If you have your applications running on AWS or a similar cloud-based solution, you’ve effectively “outsourced” your networking to the cloud as well. Of course, this can be of great value. Most significantly because it frees you from maintaining physical network infrastructure. Not having physical access to your network doesn’t however mean that you’re free from taking care of your network. Let’s see why you need network monitoring in the cloud.
A bit of history
In traditional application architectures, network infrastructure was kept under the strict control of network teams. These teams were responsible for upgrading overloaded equipment before problems arose, identifying and replacing weak network links, resolving bottlenecks, observing latency metrics and delayed data delivery, and even detecting security threats. In other words, traditional network teams looked after all seven OSI layers.
Modern architectures need more networking than ever
In cloud-based architectures, the situation is different and the network has become even more important.

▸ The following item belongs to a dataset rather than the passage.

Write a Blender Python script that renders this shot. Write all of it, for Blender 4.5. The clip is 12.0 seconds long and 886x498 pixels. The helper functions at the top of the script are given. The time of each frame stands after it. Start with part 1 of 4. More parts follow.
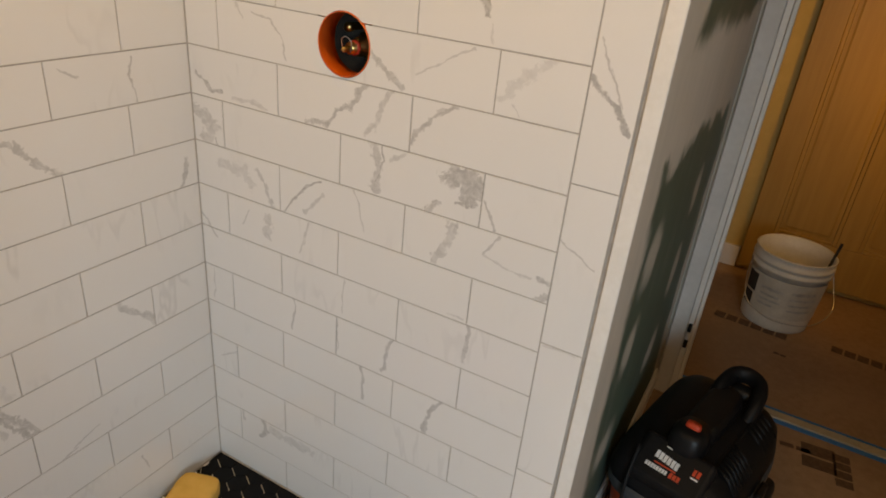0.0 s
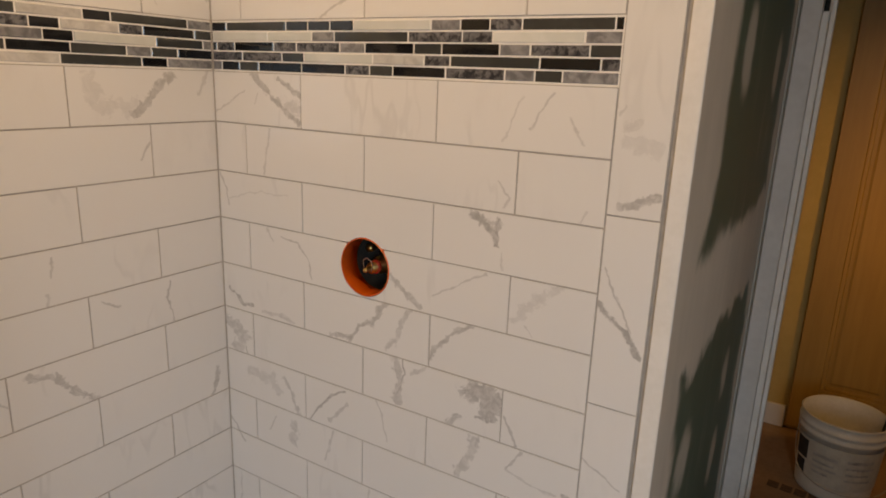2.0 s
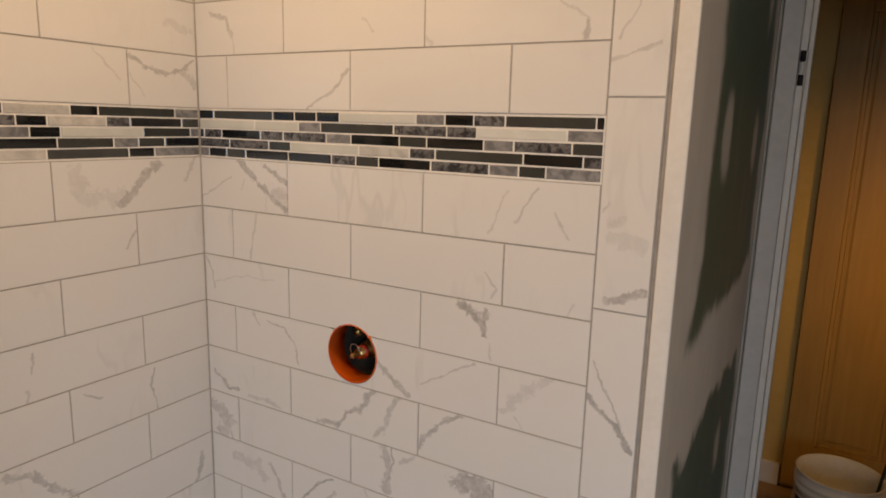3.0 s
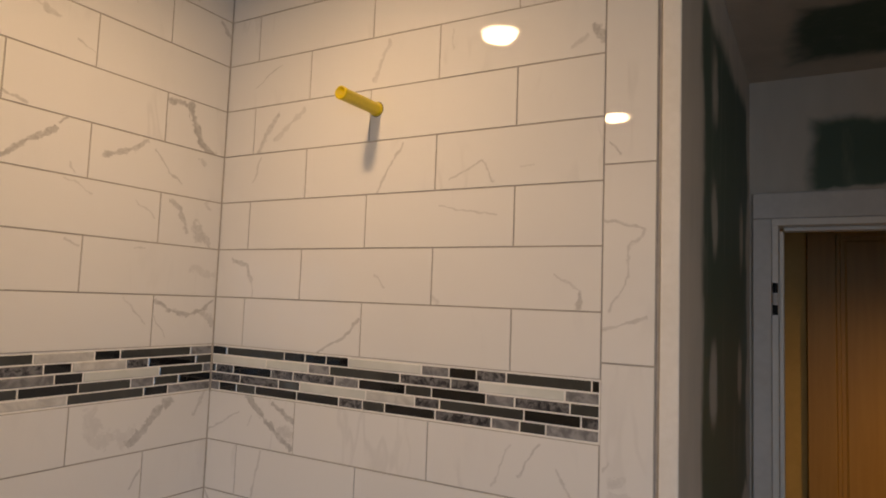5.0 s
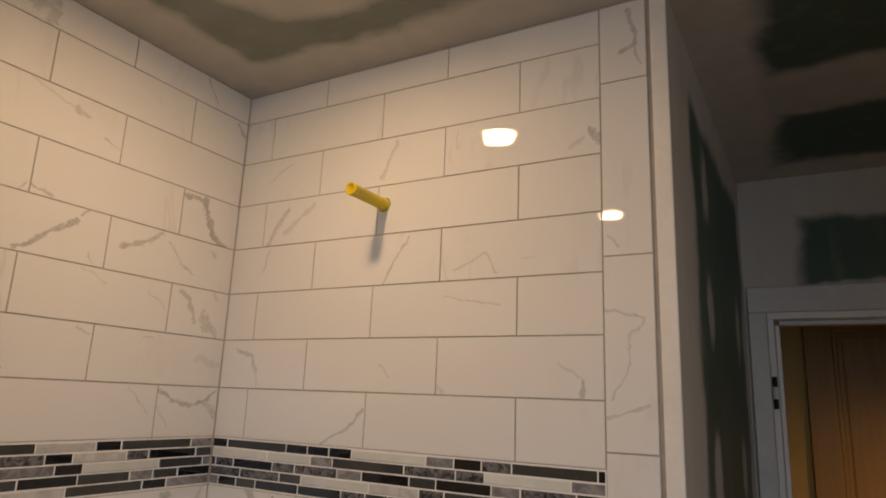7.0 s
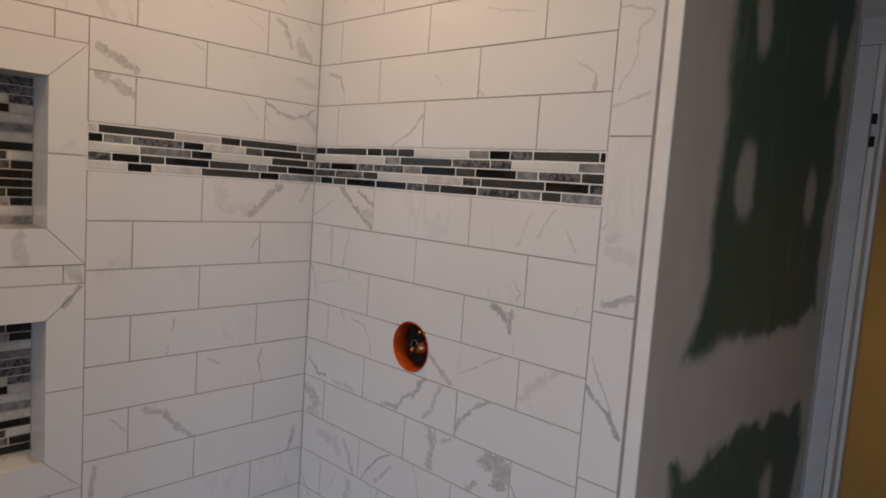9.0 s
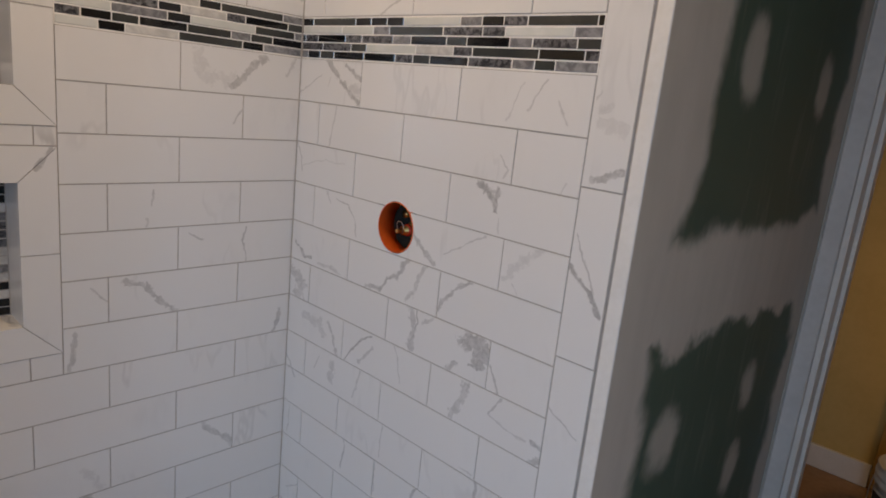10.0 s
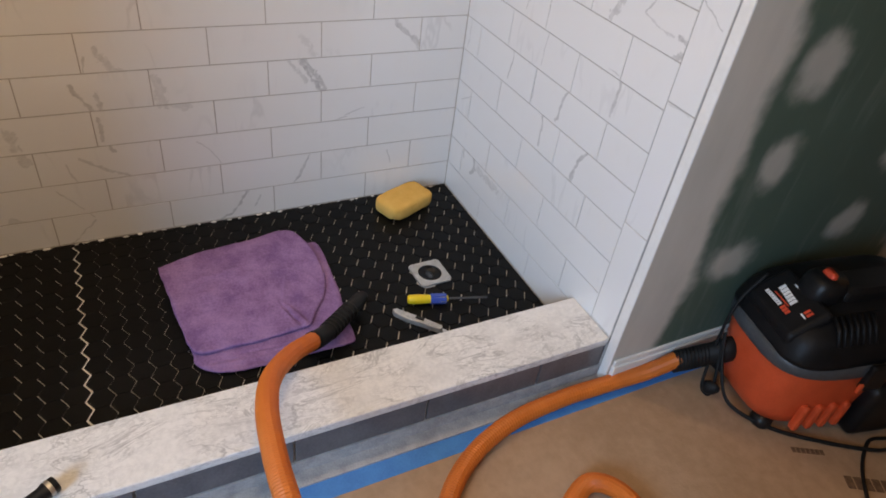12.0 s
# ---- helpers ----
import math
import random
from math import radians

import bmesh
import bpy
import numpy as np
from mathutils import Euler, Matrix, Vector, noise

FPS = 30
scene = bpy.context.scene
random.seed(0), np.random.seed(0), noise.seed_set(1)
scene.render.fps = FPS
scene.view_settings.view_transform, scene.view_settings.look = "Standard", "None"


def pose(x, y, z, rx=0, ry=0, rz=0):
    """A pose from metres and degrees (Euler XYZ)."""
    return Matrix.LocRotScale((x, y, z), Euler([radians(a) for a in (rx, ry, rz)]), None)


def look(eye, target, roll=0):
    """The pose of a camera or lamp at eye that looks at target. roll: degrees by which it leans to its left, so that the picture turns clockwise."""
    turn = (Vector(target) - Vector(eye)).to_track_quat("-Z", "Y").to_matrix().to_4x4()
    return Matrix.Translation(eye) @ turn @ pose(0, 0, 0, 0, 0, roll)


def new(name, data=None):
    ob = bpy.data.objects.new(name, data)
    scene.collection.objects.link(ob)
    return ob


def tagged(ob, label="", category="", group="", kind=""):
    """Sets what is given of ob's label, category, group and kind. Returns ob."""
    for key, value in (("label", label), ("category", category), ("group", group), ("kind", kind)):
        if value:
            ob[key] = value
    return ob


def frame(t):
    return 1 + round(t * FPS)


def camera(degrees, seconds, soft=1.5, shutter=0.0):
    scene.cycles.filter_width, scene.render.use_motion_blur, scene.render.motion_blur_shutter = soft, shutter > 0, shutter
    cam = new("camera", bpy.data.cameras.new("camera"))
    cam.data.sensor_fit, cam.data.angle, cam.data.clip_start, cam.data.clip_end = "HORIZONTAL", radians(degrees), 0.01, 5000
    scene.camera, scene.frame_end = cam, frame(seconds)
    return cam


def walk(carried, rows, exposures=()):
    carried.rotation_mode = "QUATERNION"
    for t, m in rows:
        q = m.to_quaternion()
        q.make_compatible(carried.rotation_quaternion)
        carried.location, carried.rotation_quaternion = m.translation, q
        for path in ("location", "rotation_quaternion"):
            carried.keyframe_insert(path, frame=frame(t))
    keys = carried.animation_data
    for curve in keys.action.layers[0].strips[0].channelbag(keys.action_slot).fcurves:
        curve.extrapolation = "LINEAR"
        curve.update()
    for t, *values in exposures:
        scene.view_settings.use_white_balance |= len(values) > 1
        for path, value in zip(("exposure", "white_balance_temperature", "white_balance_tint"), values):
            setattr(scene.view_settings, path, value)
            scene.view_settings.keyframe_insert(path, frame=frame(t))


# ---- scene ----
cam = camera(68.1, 12.0, 1.75)
PATH = [
    (0, (1.135, -0.972, 1.416), (0.324, 0.621, 0.518), 5.8),
    (0.5, (1.155, -0.949, 1.474), (0.231, 0.646, 0.696), 3.2),
    (1, (1.151, -0.956, 1.516), (0.177, 0.664, 0.863), 2.5),
    (1.5, (1.141, -0.938, 1.546), (0.154, 0.705, 0.975), 1.8),
    (2, (1.149, -0.946, 1.556), (0.144, 0.707, 1.047), 2.2),
    (2.5, (1.154, -0.939, 1.577), (0.138, 0.729, 1.148), 2.5),
    (2.7, (1.146, -0.928, 1.598), (0.142, 0.752, 1.192), 2.1),
    (4.3, (1.133, -0.974, 1.726), (0.110, 0.743, 1.651), 1.9),
    (4.5, (1.138, -0.971, 1.732), (0.111, 0.746, 1.745), 2.3),
    (5, (1.147, -1.003, 1.759), (0.152, 0.725, 1.918), 2.1),
    (5.5, (1.153, -1.017, 1.783), (0.168, 0.700, 2.073), 1.5),
    (6, (1.173, -1.036, 1.790), (0.183, 0.653, 2.204), 1.5),
    (6.5, (1.160, -1.023, 1.803), (0.171, 0.662, 2.231), 1.8),
    (6.7, (1.149, -1.044, 1.781), (0.188, 0.650, 2.236), 2.1),
    (8.3, (1.275, -1.005, 1.647), (0.123, 0.622, 1.800), 4.7),
    (8.5, (1.342, -1.004, 1.631), (0.157, 0.606, 1.672), 4.6),
    (8.7, (1.398, -1.040, 1.610), (0.165, 0.534, 1.567), 4.0),
    (9, (1.445, -1.029, 1.570), (0.084, 0.424, 1.376), 4.0),
    (9.5, (1.443, -0.973, 1.535), (0.061, 0.443, 1.243), 3.5),
    (9.8, (1.423, -0.993, 1.482), (0.129, 0.491, 1.124), 7.4),
    (10, (1.456, -0.969, 1.486), (0.125, 0.457, 1.043), 6.0),
    (10.2, (1.492, -0.991, 1.474), (0.090, 0.368, 1.042), 5.2),
    (10.5, (1.588, -1.036, 1.482), (0.067, 0.165, 0.991), 4.8),
    (10.8, (1.678, -1.007, 1.467), (0.120, 0.103, 0.886), 4.1),
    (11, (1.711, -1.031, 1.469), (0.173, 0.062, 0.806), 4.3),
    (11.3, (1.736, -1.051, 1.380), (0.239, 0.002, 0.574), 7.5),
    (11.5, (1.738, -0.998, 1.355), (0.314, -0.036, 0.331), 7.9),
    (11.8, (1.751, -1.011, 1.285), (0.345, -0.15, 0.153), 8.6),
    (12, (1.751, -1.021, 1.283), (0.397, -0.205, 0.058), 8.5),
]
EXPOSURES = [(0, -0.95, 12000, 15), (1, -1.33, 12000, 16), (2.5, -1.31, 11300, 19), (4.5, -1.66, 10000, 19), (6.0, -1.9, 9400, 18), (6.7, -1.9, 9400, 18), (8.5, -1.80, 8200, 17), (9.5, -1.5, 8000, 15), (11.0, -1.3, 8000, 15), (11.5, -1.05, 8100, 16), (12.0, -0.6, 8400, 16)]
walk(cam, [(t, look(eye, target, roll)) for t, eye, target, roll in PATH], EXPOSURES)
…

Let’s imagine a typical cloud-based architecture situation. You run a datacenter with a flexible number of allocated computing instances (for example, due to the pricing model and volatile demands for CPU). Your datacenter serves distributed applications that are backed by, for example, microservices. Additionally, let’s say that your applications are distributed via Docker containers to give your DevOps teams some flexibility. In situations like this you need more networking than ever. Your network must shoulder all the communications required between the microservices. It serves as a virtual nervous system for your applications.
Even though the network is not physically available to system administrators, it still exists and requires attention. It’s often difficult to know where exactly your machines are physically hosted and how they’re connected with other hosts in your network. Related virtual machines and services can even be hosted on the same virtual host, in which case your network exists only as a memory read operation. This means, the physical network very often coexists with multiple virtual networks.

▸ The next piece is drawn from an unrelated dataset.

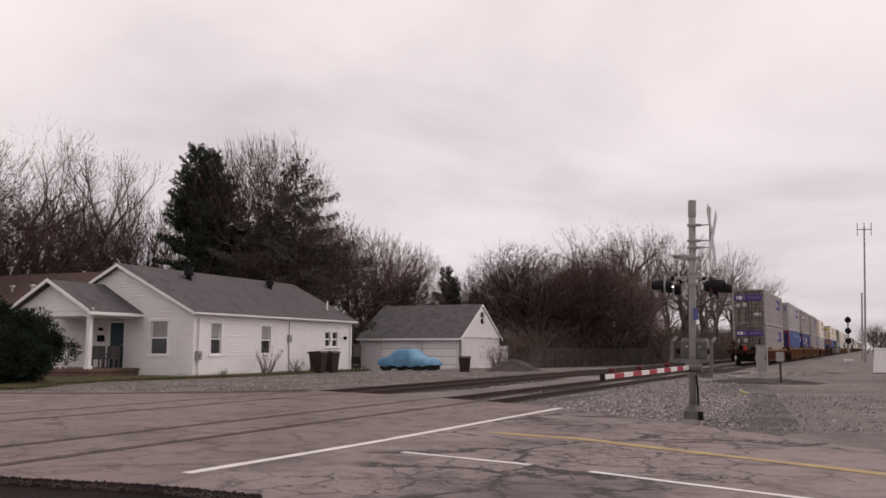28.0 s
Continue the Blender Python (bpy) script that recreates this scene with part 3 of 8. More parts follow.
def roof_slope(bm, a, b, c, d, thick=0.12):
    """A slab over four corners, given going round."""
    n = (Vector(b) - Vector(a)).cross(Vector(d) - Vector(a)).normalized()
    if n.z < 0:
        n = -n
    prism(bm, [Vector(p) - n * thick for p in (a, b, c, d)], n * thick)


def shingle_rows(roof, mat, a, b, c, d, rows):
    """Thin overlapping courses on a slope; a-b is the eave, d-c the ridge."""
    a, b, c, d = (Vector(p) for p in (a, b, c, d))
    n = (b - a).cross(d - a).normalized()
    if n.z < 0:
        n = -n
    for k in range(rows):
        bm = bmesh.new()
        t0, t1 = k / rows, min(1.0, (k + 1.05) / rows)
        p, q, r, s = a.lerp(d, t0), b.lerp(c, t0), b.lerp(c, t1), a.lerp(d, t1)
        prism(bm, [p + n * 0.004, q + n * 0.004, r + n * 0.002, s + n * 0.002], n * 0.014)
        part("shingle_course", bm, mat, roof)


def build_house():
    H = thing("house", pose(-19.65, 32.48, 0.0, 0, 0, 2.7), "white clapboard bungalow with grey shingle roof and gabled porch", "house")
    L, W, E, R = 14.9, 8.4, 2.98, 5.16
    side_holes = [(1.25, 2.03, 0.95, 2.40), (5.36, 6.2, 0.97, 2.35), (11.75, 12.35, 1.33, 2.18), (12.6, 13.2, 1.33, 2.18)]
    bm = bmesh.new()
    boards = lap_wall(bm, L, -0.3, E, side_holes)
    wall = part("side_wall", bm, siding, H, at=pose(0, 0, 0, 0, 0, 90))
    for board in boards:
        part("board", board, siding, wall)
    slope = (R - E) / (W / 2)
    bm = bmesh.new()
    boards = lap_wall(bm, W, -0.3, R - 0.02, [(W - 2.34, W - 1.39, 0.95, 2.47), (W - 4.7, W - 3.86, 0.36, 2.43)], lambda x: E - 0.1 + slope * min(x, W - x))
    wall = part("front_wall", bm, siding, H, at=pose(-W, 0, 0))
    for board in boards:
        part("board", board, siding, wall)
    bm = bmesh.new()
    boards = lap_wall(bm, W, -0.3, R - 0.02, [], lambda x: E - 0.1 + slope * min(x, W - x))
    wall = part("rear_wall", bm, siding, H, at=pose(0, L, 0, 0, 0, 180))
    for board in boards:
        part("board", board, siding, wall)
    bm = bmesh.new()
    boards = lap_wall(bm, L, -0.3, E, [])
    wall = part("far_wall", bm, siding, H, at=pose(-W, L, 0, 0, 0, -90))
    for board in boards:
        part("board", board, siding, wall)
    bm = bmesh.new()
    bx(bm, -W + 0.04, -0.04, 0.04, L - 0.04, -0.5, -0.02)
    part("foundation", bm, concrete, H)
    # added dark solid: the unlit rooms as colour, closing the view through
    bm = bmesh.new()
    prism(bm, [(-W + 0.1, 0.08, 0.0), (-0.1, 0.08, 0.0), (-0.1, 0.08, E - 0.1), (-W / 2, 0.08, R - 0.2), (-W + 0.1, 0.08, E - 0.1)], (0, L - 0.16, 0))
    part("inner_lining", bm, plain("dark_room", (0.03, 0.028, 0.028), 0.9), H)
    o, f = 0.22, 0.3
    zo = E - slope * o
    for name, x_eave, x_mid in (("roof", o, -W / 2), ("roof", -W - o, -W / 2)):
        a, b, c, d = (x_eave, -f, zo), (x_eave, L + f, zo), (x_mid, L + f, R), (x_mid, -f, R)
        bm = bmesh.new()
        roof_slope(bm, a, b, c, d)
        roof = part(name, bm, shingle, H, "grey asphalt shingles")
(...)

Challenges in cloud-based networks
The inability to physically access a network (OSI layers 1-2) makes it hard for DevOps teams to keep an eye on it. They can use the monitoring tools offered by their cloud provider, for example Cloud Watch, to fetch network metrics like NetworkIn and NetworkOut, but these metrics can be insufficient in detecting network problems.
Here are some of the key challenges that DevOps faces in maintaining virtual network performance:
- Competing processes for network resources (for example, the TCP Incast problem)
- Variable network infrastructure through new or stopped instances
- Scalability of network load via elastic network interfaces
- Quality of connections inside your data center
- Quality of connections to private networks outside your data center
Monitoring network usage
Your network monitoring must be able to react to infrastructure changes such as mentioned above. In particular, it needs to be able to handle virtual network interfaces. Hence, your monitoring needs to run on your hosts and consistently keep watch for changes of your virtual infrastructure. From this position it can observe network connections between processes that communicate with other processes and services, thereby monitoring actual network usage instead of just network devices.
Resource monitoring is key… and simple!
With this monitoring approach your network won’t be seen simply as a collection of network interfaces, routing tables, and security groups. Rather your network will be viewed as a limited resource used by processes and applications. This resource can be monitored along with CPU, memory, and storage, and even measured at process level. This enables full-stack application performance monitoring and the ability to trace network problems all the way up to the application level.
There are a few basic network performance metrics you should keep in mind:
- The traffic of network data (throughput) is the basic indicator for network performance.
- The Connectivity metric provides the percentage of successfully established TCP (Transmission Control Protocol) connections and indicates accessibility of services. TCP connections may be refused or end up in timeouts, so connectivity is a good indicator of network problems between sender and receiver.
- With respect to the quality of established TCP connections, the retransmission rate is also worth monitoring. The TCP protocol is a reliable and error-checked protocol. This means the receiver must confirm the packets sent over a network link; otherwise they are considered lost and then retransmitted by the sender. Therefore, retransmission rate is a good indicator of poor network links and overloaded network infrastructure.
The bottom line is that you shouldn’t blindly trust cloud providers regarding the health of your “outsourced” virtual network infrastructure. Virtualized networks cannot be monitored in a more or less traditional manner. They should at least be monitored from the point of view of your hosts and processes so that you have some meaningful network performance indicators.